▶ _Written instruction_: Retype nothing but the lines from the start of the material up to and including the line with "soup.add(v, t, q)". Pictures don't belong in the copy.

** Start of Extracted records **

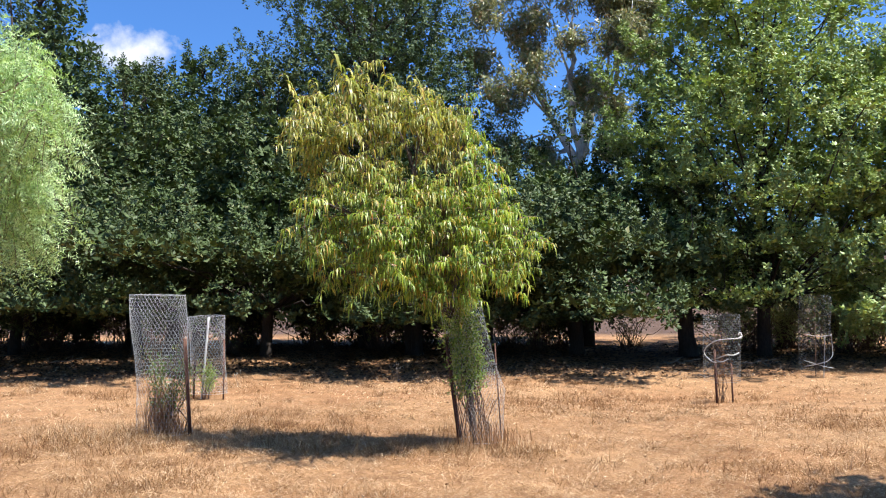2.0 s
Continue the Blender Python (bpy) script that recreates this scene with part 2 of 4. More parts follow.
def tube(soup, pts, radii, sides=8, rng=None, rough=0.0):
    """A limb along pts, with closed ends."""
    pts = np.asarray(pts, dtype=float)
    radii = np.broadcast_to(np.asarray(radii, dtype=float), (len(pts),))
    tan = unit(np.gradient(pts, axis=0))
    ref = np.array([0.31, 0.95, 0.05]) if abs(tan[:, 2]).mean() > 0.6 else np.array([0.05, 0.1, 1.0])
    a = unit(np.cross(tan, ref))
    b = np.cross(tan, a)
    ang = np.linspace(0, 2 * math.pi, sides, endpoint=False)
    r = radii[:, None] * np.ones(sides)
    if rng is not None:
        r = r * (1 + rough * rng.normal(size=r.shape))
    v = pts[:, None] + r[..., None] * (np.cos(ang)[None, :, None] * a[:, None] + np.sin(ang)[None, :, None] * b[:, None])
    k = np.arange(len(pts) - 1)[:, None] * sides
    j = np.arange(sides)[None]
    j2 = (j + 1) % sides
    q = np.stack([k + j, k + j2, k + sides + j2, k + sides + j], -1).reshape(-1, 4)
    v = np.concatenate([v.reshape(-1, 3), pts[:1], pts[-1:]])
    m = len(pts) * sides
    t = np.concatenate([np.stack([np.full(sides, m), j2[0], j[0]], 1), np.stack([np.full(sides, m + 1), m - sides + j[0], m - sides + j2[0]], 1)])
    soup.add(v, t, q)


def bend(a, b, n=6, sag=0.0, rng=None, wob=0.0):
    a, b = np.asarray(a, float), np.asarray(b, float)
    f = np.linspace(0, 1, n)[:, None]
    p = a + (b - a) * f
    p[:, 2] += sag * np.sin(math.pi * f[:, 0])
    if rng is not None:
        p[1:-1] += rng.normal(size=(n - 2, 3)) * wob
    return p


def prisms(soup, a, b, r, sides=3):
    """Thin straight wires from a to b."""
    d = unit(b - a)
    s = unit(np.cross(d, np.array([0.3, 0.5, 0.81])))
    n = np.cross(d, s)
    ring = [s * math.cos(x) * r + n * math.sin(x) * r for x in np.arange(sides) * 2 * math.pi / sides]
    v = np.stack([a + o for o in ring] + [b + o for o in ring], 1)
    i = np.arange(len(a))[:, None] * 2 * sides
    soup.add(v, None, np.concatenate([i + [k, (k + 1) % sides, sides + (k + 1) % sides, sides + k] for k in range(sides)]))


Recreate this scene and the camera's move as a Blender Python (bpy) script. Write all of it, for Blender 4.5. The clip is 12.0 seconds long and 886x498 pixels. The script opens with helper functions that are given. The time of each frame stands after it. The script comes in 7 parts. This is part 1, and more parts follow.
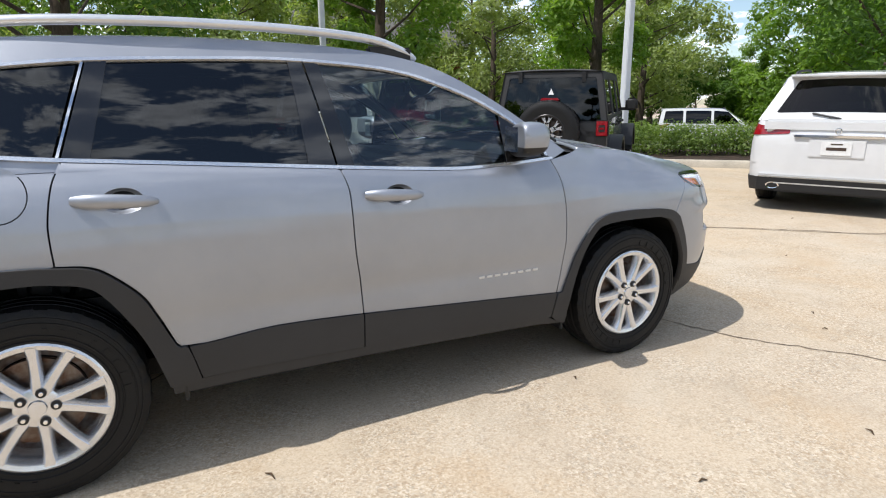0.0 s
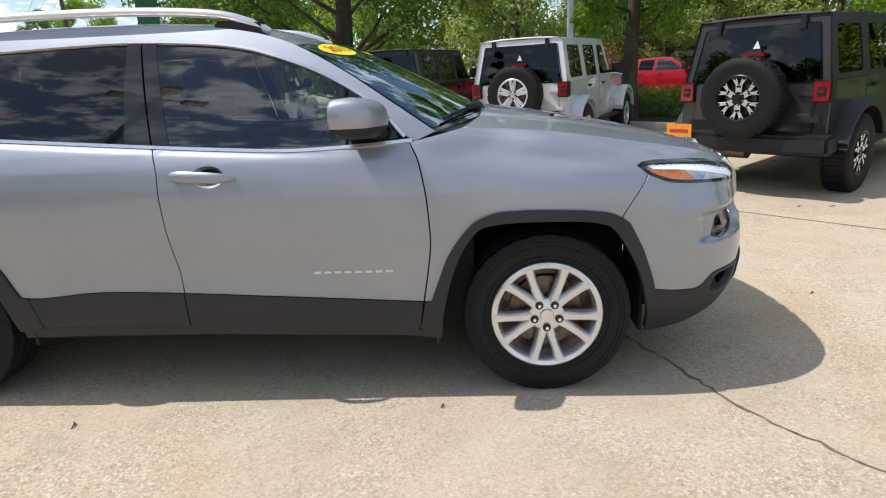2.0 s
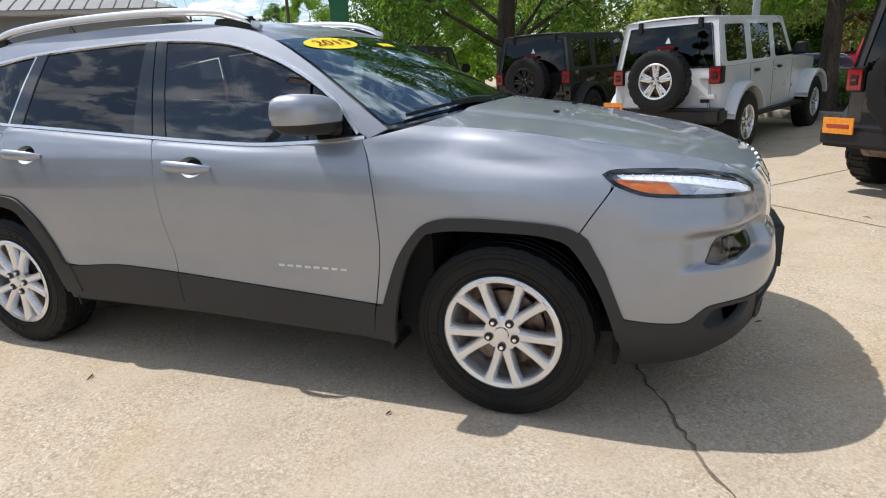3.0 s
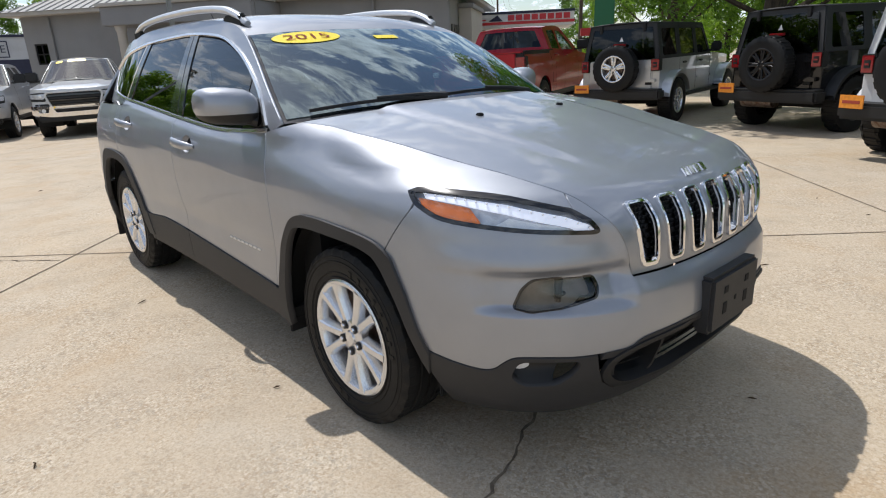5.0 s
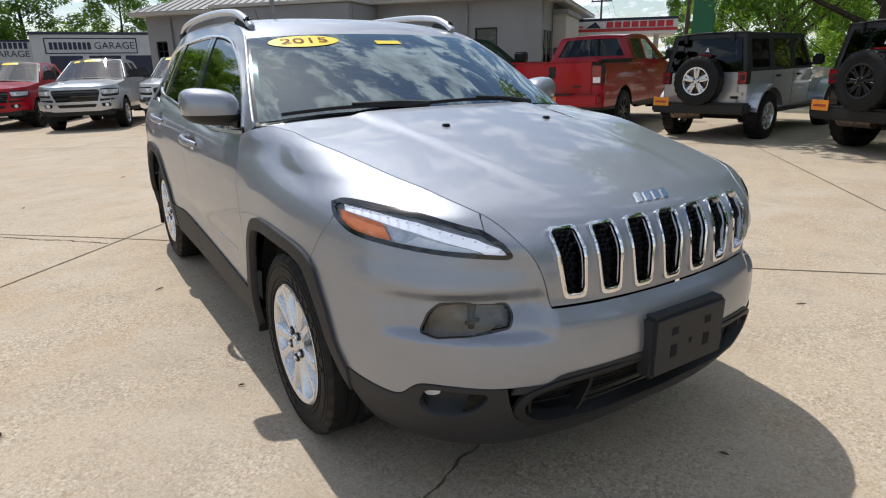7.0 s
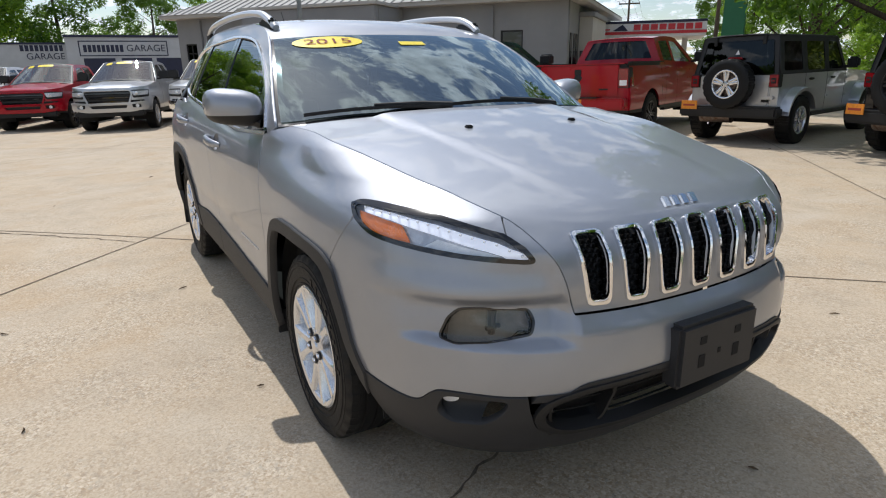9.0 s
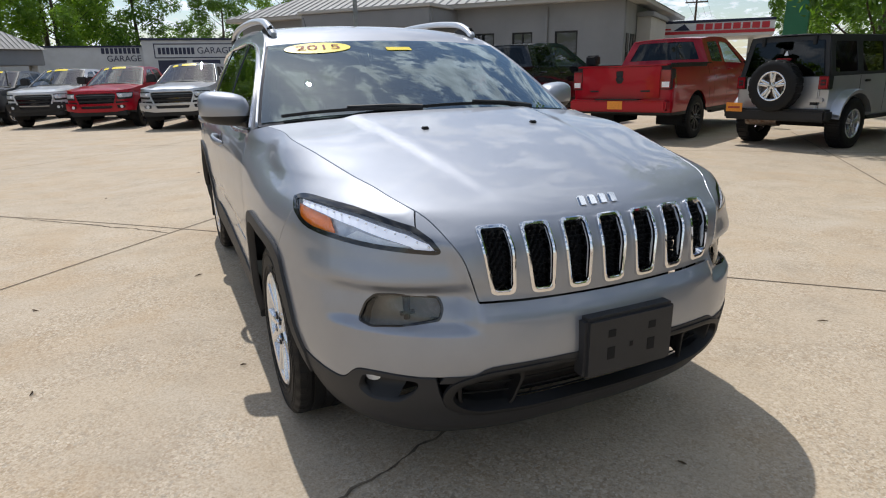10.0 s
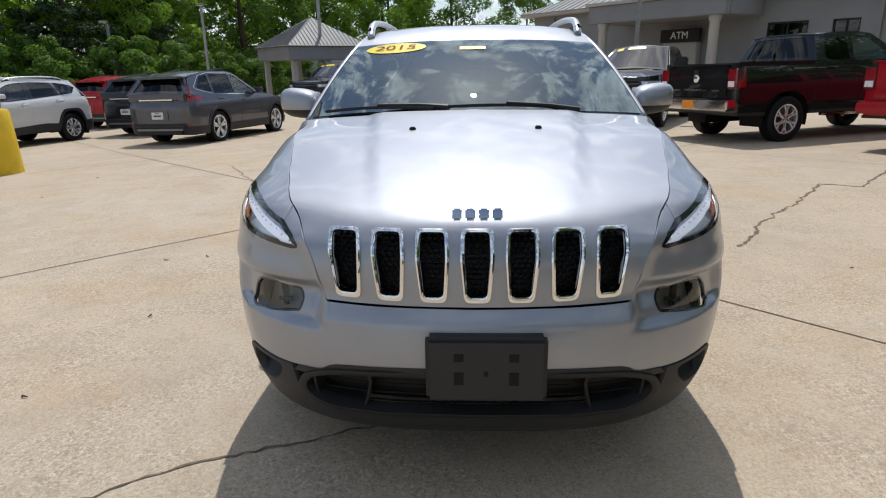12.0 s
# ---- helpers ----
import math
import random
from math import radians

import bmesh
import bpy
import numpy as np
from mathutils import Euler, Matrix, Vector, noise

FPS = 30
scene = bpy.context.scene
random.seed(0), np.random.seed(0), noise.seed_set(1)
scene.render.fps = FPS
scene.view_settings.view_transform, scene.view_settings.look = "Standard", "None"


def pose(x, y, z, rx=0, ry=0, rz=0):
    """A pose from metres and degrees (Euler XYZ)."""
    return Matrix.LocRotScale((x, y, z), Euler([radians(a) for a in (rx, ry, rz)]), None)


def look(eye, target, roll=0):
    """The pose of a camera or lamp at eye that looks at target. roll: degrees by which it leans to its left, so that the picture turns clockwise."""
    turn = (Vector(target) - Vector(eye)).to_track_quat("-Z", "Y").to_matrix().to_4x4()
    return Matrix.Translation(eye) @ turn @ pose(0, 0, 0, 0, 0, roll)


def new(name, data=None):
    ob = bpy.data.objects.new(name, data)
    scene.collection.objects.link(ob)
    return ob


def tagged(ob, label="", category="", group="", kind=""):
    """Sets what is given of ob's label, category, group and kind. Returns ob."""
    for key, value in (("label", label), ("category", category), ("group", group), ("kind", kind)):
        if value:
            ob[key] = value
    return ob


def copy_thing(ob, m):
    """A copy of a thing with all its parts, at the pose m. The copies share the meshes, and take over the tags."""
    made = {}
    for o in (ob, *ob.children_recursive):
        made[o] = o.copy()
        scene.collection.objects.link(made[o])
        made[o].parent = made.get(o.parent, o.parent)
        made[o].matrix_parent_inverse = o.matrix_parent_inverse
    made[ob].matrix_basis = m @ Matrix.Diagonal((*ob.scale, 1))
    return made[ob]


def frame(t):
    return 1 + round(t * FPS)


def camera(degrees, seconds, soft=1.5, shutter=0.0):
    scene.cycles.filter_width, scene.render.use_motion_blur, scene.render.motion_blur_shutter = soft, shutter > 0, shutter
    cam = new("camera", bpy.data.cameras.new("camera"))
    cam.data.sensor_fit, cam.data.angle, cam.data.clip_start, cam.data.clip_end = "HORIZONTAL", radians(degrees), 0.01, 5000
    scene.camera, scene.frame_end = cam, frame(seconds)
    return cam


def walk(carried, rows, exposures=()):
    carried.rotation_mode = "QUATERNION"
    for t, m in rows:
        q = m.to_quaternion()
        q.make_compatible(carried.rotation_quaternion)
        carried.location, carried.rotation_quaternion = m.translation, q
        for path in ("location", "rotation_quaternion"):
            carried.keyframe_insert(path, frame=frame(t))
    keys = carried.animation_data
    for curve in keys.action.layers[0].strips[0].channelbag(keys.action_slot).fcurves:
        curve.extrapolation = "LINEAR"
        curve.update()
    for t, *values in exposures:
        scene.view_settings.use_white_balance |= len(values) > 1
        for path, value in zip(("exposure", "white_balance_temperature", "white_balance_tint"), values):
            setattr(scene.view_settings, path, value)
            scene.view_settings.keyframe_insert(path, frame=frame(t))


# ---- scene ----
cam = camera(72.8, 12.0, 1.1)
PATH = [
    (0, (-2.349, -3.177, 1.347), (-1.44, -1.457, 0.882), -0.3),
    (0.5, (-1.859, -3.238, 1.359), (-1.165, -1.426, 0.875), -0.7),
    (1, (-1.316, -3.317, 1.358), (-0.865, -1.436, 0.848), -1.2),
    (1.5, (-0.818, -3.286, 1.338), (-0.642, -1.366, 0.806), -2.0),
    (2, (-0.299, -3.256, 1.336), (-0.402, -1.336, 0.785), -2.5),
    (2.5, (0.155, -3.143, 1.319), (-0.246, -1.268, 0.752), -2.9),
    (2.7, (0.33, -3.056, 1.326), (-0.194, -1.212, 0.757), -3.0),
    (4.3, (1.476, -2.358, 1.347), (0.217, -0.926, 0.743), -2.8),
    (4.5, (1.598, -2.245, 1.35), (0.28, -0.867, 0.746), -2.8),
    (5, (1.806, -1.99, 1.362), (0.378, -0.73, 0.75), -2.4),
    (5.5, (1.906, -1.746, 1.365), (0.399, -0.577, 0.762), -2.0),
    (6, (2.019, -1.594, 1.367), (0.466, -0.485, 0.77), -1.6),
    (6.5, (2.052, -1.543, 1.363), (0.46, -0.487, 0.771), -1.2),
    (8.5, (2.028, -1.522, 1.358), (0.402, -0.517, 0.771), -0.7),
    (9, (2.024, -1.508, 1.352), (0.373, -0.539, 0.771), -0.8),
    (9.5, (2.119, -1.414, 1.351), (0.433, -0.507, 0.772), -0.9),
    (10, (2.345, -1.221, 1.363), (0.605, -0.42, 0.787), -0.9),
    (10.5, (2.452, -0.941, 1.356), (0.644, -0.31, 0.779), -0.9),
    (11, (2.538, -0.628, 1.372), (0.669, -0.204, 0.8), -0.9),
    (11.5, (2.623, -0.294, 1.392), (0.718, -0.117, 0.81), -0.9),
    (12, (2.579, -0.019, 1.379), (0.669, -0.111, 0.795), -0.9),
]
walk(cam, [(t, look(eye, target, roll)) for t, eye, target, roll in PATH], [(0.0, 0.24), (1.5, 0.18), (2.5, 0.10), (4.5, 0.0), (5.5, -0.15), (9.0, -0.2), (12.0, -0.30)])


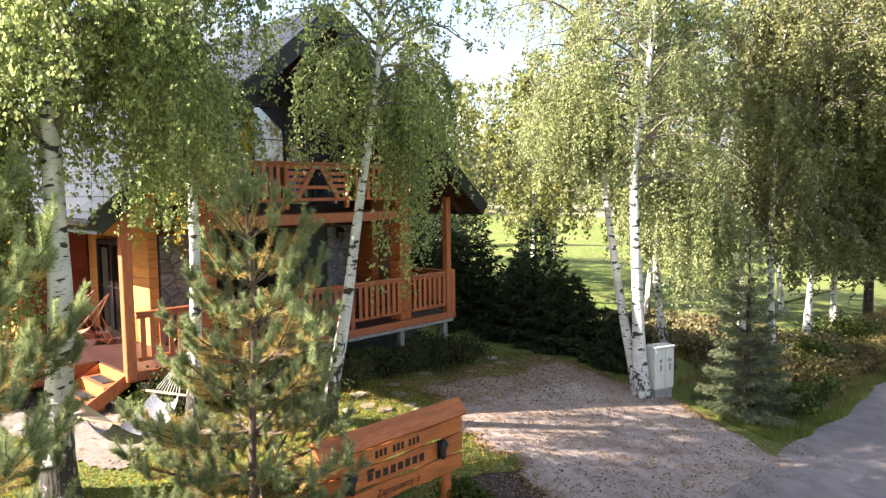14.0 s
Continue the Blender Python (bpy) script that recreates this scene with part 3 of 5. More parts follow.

** End of Extracted records **

▶ _Solution for this task_:
2.0 s
Continue the Blender Python (bpy) script that recreates this scene with part 2 of 4. More parts follow.
def tube(soup, pts, radii, sides=8, rng=None, rough=0.0):
    """A limb along pts, with closed ends."""
    pts = np.asarray(pts, dtype=float)
    radii = np.broadcast_to(np.asarray(radii, dtype=float), (len(pts),))
    tan = unit(np.gradient(pts, axis=0))
    ref = np.array([0.31, 0.95, 0.05]) if abs(tan[:, 2]).mean() > 0.6 else np.array([0.05, 0.1, 1.0])
    a = unit(np.cross(tan, ref))
    b = np.cross(tan, a)
    ang = np.linspace(0, 2 * math.pi, sides, endpoint=False)
    r = radii[:, None] * np.ones(sides)
    if rng is not None:
        r = r * (1 + rough * rng.normal(size=r.shape))
    v = pts[:, None] + r[..., None] * (np.cos(ang)[None, :, None] * a[:, None] + np.sin(ang)[None, :, None] * b[:, None])
    k = np.arange(len(pts) - 1)[:, None] * sides
    j = np.arange(sides)[None]
    j2 = (j + 1) % sides
    q = np.stack([k + j, k + j2, k + sides + j2, k + sides + j], -1).reshape(-1, 4)
    v = np.concatenate([v.reshape(-1, 3), pts[:1], pts[-1:]])
    m = len(pts) * sides
    t = np.concatenate([np.stack([np.full(sides, m), j2[0], j[0]], 1), np.stack([np.full(sides, m + 1), m - sides + j[0], m - sides + j2[0]], 1)])
    soup.add(v, t, q)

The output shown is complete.